In August 2024, Gov. Gavin Newsom took an erroneous victory lap celebrating his policy to raise the minimum wage for fast food workers.
The law, AB 1228, effective in April, raised the minimum wage to $20 per hour for fast food workers. Citing preliminary federal data, Newsom claimed California gained 11,000 fast food jobs between January 2024 and July 2024.
“Despite those who pedaled lies about how this would doom the industry, California’s economy and workers are again proving them wrong,” Newsom said in a statement at the time.
A month or so after that, academics from UC Berkeley’s Institute for Research on Labor and Employment (IRLE) who studied the issue made similar claims.
“Contrary to fears expressed by restaurant groups, the wage increase did not lead to job cuts. Employment levels remained steady across the fast food industry,” read the press release.
Both turned out to be wrong.
Basic economic logic argues that the increased labor costs from minimum wage hikes will lead to higher costs for consumers, reduced hours for employees, lower profits for impacted businesses, and/or job losses. The reliable data confirmed these impacts.
Newsom was citing non-seasonally adjusted numbers from the U.S. Bureau of Labor Statistics. However, once the data was seasonally adjusted, which gives a more accurate picture, the state actually lost approximately 5,000 jobs over that time. The seasonally-adjusted numbers look even worse for California compared to 2023 numbers, when the state gained around 3,000 jobs from January through July.
IRLE’s claim that employment remained steady seems even more bizarre after reviewing the data, because whether jobs increased, as suggested by the non-seasonally adjusted numbers, or decreased, as suggested by the seasonally-adjusted numbers, in neither scenario did employment remain steady.
Researchers at the Employment Policies Institute took a dim view of the IRLE study, highlighting the seasonally-adjusted numbers showing a decline in fast food jobs. But EPI went a step further and noted that neighboring states Oregon and Nevada (the two states with available data) actually gained fast food jobs over the same period.

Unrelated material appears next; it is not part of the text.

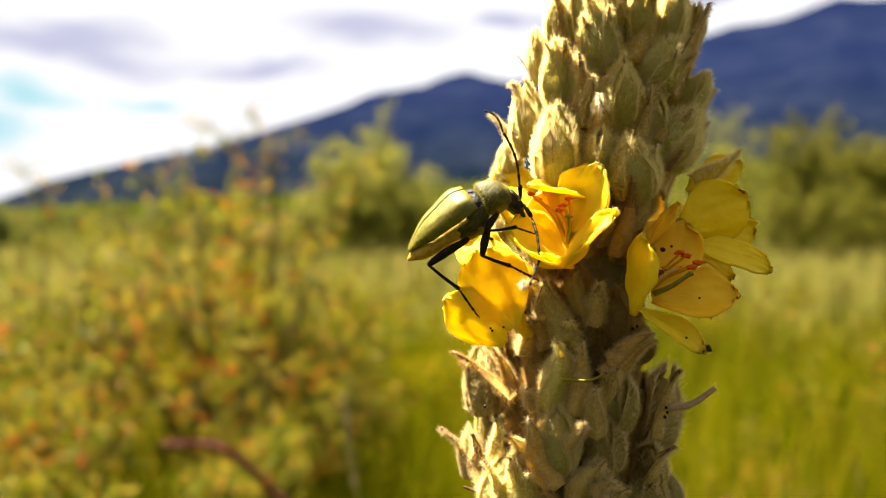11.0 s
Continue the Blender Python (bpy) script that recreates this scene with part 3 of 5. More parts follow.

EPI conducted a survey of affected businesses and also found 89% of employers cut hours as a result of the law.
EPI also debunked IRLE claims that prices only increased modestly. One of the known effects of minimum wage increases is that the additional labor costs generally get passed through to consumers in the form of higher prices. These inflationary prices eat into the modest wage gains, and with fast food, where low-income workers disproportionately go for cheaper meals, this has the dual effect of raising food costs.
IRLE used a flawed methodology to determine a 3.7% increase in prices industry wide. But EPI cited data from industry researchers showing prices increases double and triple that, as well as citing survey data showing nearly all affected businesses expecting price increases.
“Regardless of various alternative data sources employed by researchers at the University of California-Berkeley and others, government data standardized across all industries and states reveals California’s unique fast food employment crisis,” EPI concluded in its study.
“In addition, news headlines and operator, employee, and consumer testimonials have revealed the true situation on the ground: residents are concerned about distinctly higher menu prices, operators are concerned about maintaining staff, and employees are concerned about getting enough scheduled hours or even keeping their jobs,” EPI added.
For fast food operators, it’s not just this latest minimum wage increase. Since 2013, their minimum wages have increased from $8 to $20, which is 2.5 times. It’s unsurprising that they’re slashing jobs, cutting hours and raising prices.
This also coincides with a major turn towards automation. Of course, automation is driven by many factors, not just increased labor costs – but they certainly don’t help.
California’s insistence upon pushing policies that cast aside sound economic principles, like the increased minimum wage for fast food operators, is not only hurting businesses but the very workers it seeks to help.
Matthew Fleming is the Pacific Research Institute’s communications director.